I have mentioned the onion several times. It's easily one of my favorite ingredients, for the obvious reasons of course. But I also have this weird idea that the onion contains something unique, something so good for me that it will protect me in the case of danger.
Confused? Read on then!
Today, I can't really say if "Holes" is considered a good novel, but according to the wikipedia article, it won a price, and got turned into a movie with the screaming fool from the awful Transformers live-action movies. So there's that.
The novel tells the story about a kid that gets sent to a summer camp, where he and the other kids are badly treated. There's some crime going on too I think. I can't really talk about the plot more specifically than that, but I can tell you what I vividly remember. The kids ate onions, and it saved their lives. While they hid in the holes they had dug, the fact that the kids reeked of onions, the dangerous lizards didn't want to bite them.
I remember liking this book, so I guess I can recommend it. I suspect it's for teenagers, but you know.. The Hobbit was a book for kids, and it should still be an enjoyable read for anyone.
Oh.. very off-topic to the onions, but slightly on topic of The Hobbit.
We are finally getting LEGOlas. The world is a richer place.
But the onions, after I read Holes, I have always looked at the onion in a slightly different light. Almost as if the onion was a far better product than I deserved to eat. Almost as if it would grant me powers of some sort. It is healthy, it contains nothing that's bad for me. But that's something everyone knows. After reading Holes, it felt as if the secret of the onion had been unlocked, and I could see it for what it truly was.

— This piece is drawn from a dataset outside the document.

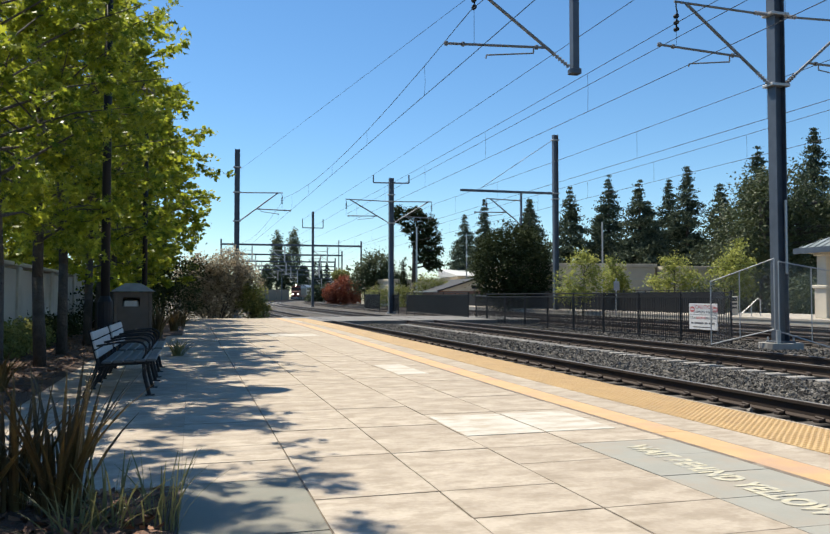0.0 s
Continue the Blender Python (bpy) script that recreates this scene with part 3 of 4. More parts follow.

Something sublime, something esoteric.
Let me try to put it in words - and pictures.
This is an onion. It looks weird. The outer shell is often unappealing, it doesn't look fresh.
But this is the facade, this is the first step the onion takes to avoid the unworthy. The people who will dismiss this vegetable as ugly, unappealing, and uneatable.
Then you cut it open, and witness the pearly white shine of the meat, and the layered protection that will always make sure parts of the onion is fresh. The shell is the protection - and protection is never pretty, only functional. I have never tried to find out how long an onion can be stored, but I'm pretty sure it's longer than any other vegetable.
And this is what I consider the second barrier of the onion. The fact that it has both a strong smell, and a strong taste when it's raw makes it less appealing to the unassuming - the ignorant. The fact that it can irritate you when you cut it is reinforcing this barrier even more.
But the moment you cook it, it will become sweeter than any other ingredient you normally use when cooking dinner. It's juicy and delicious, and will even reinforce other tastes. You have passed the two barriers, you have unlocked the secret of the onion.
This is luckily not something I'm the first to point out. The historical and traditional use of the onion is borderline crazy, with anything from the belief that onion juice increased muscle strength, to onions being good for the blood. It's also being used as both an aphrodisiac to healing wounds.
From now on, you are free to experiment, like the gladiators that rubbed onion on their muscles and the Hindus that used it to get aroused.
Or you can be traditional and eat it. I never make scrambled eggs without onion, and it's a mainstay in my sauces. It's awesome in burgers or on burgers. It's great in salads and soups, and for all I know, it can also be used as a main dish. I have some ideas for how to do this, but feel free to drop me a line if you have any creative way of using the onion.
In essence, the onion is a flawless ingredient, and in some ways under-appreciated. Obviously, everybody uses onions when they're cooking, but do they ever stop to marvel at the greatness? The onion may be common, but it still has a status far below staple food like potatoes or rice.
Sure... the onion is mostly water.
But even more so, it's mostly awesome.